There is no doubt about the evolution and complexity of the old’un – it has developed characteristics of its own, and there is greater integration. On the other hand for me (and again, this may be my fault since it was open several days) it lacks the spring and spark of its younger colleague – and maybe has a shade more bitterness than I am looking for.

And the verdict? I am boringly predictable in this respect, so you won’t be surprised to learn that I preferred the 2016 – I am not saying that the bottle ageing doesn’t bring something (I have had crackers that were two or three years old) but maybe this one was just a little long in the tooth. Nevertheless, a fantastic opportunity for a close look at bottle ageing for which I am very grateful. 

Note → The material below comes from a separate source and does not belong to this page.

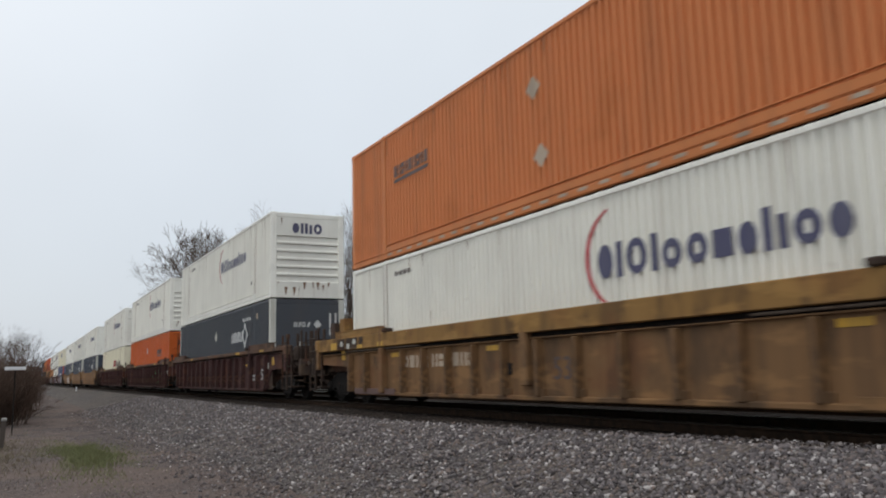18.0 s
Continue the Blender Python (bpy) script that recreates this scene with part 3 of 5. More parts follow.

La Bota de Fino 2 – Jerez de la Frontera 

The first of the epic series of finos released by the guys at Equipo Navazos, of which I have had the good fortune to taste several (including the Nº35, the Nº54 and, my favourite so far, the Nº 68). This was bottled way back in June 2006 and as you can see from the ficha even back then the makers were thinking in terms of its evolution in the bottle.

As you can see, ten years later it is no longer gold with a greenish hue: a lovely rich amber instead. The nose is all hay bales and crusty bread – a real rustic bakery nose -, it has a nice profile of zingy/salinity and mouth watering finish and the flavours in between are savoury and rich in umami. A really class fino, even ten years later.

And yet there is a but here, because I can’t help comparing this refined, elegant old wine with the swashbuckling, punchy Nº68 that I enjoyed a few weeks ago. I may be in the minority, but not for the first time I find this glory (and there is no doubt it is delicious wine) to be a little faded. (Of course it may be confirmation bias: the excuse I am looking for to stop worrying about cellaring and drink up these cracking wines as soon as I can.)

I look forward to the debate on that. In the meantime, I want to take a moment to show my appreciation to Fernando at Cuenllas, who made it possible for me to try this and some other special wines during what was an absolutely phenomenal meal yesterday. Absolutely top drawer.